Indonesians Create #Selfies4Siuaw To Troll Anti-Selfie Cleric Felix Siauw

You may find selfies annoying or delightful or narcissistic or feminist or all of the above — or you may just be really tired of hearing people talk about the "revolutionary" phenomenon of taking a picture of yourself — but chances are you don't consider them a sin. Unless you are the Muslim cleric Felix Siauw from Indonesia who declared selfies to be sinful. But young people in Indonesia aren't really impressed by his perspective and have been taking #Selfies4Siauw in response.

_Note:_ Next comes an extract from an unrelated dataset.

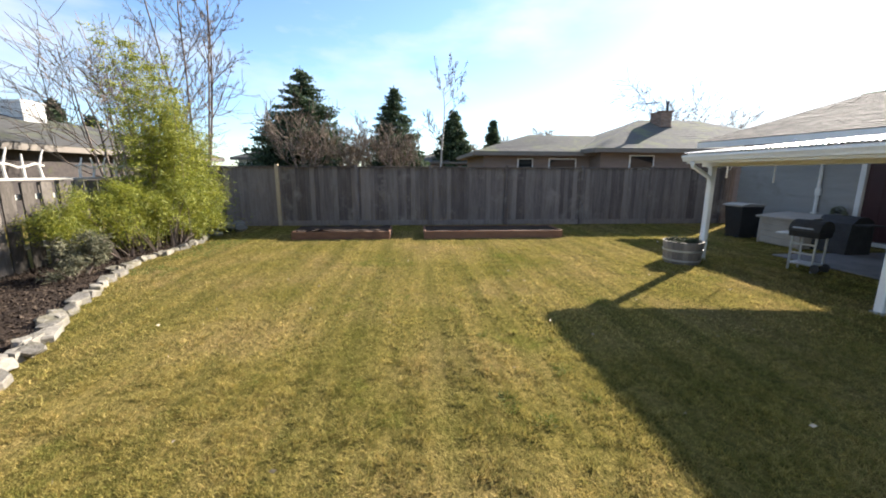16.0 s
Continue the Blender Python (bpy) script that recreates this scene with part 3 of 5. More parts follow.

Nothing stops the selfies! Nothing!

Siauw first explained his reason for considering selfies sinful on Twitter, and they seem to be an odd mixture of genuine religious concern about pridefulness and sexist double standards for women. "If we take a selfie, sift through and choose our best pose, and then we’re awed and impressed by our selves – worryingly, that’s called PRIDE," he said, as translated by Coconuts Jakarta. He goes on to add ways in which selfies encourage ostentation and arrogance, which I suppose could be true, though I personally don't feel like taking selfies makes me fell "better than others."

But then he added this, "These days many Muslim women take selfies without shame. There are usually nine frames in one photo with facial poses that are just – My Goodness – where’s the purity in women?"

Sigh.

Well, as might be expected, young women (and men) in Indonesia weren't so impressed with the religious leader's pronouncement. Siauw may be a young and popular cleric, but selfies are selfies. And, as it turns out, they are also the best weapon against the anti-selfie crowd. The selfie-ers like them, the haters hate them. It's perfect.

And thus the hashtag #Selfies4Siauw was born, with people chiming in not just from Indonesia, but all over the world.

Because here's the thing about selfies: they aren't a pathway to sin or a means of achieving self-confidence or fuel for the narcissism of those darned kids today. Selfies are a form of self-expression. They allow people not only to create an image of themselves completely on their own terms but also to then do whatever they want with that image.

For some people, selfies might be an outlet for narcissism or a way of fueling sinful pride. For others it might be an important tool for feeling good about yourself or building up self-esteem, to be able to show yourself in your best light all the time. And if nothing else, it's a way of saying, "I am here. I exist. This is how I want to be seen."

So whatever you think of selfies, they aren't going anywhere. Sorry, Siauw.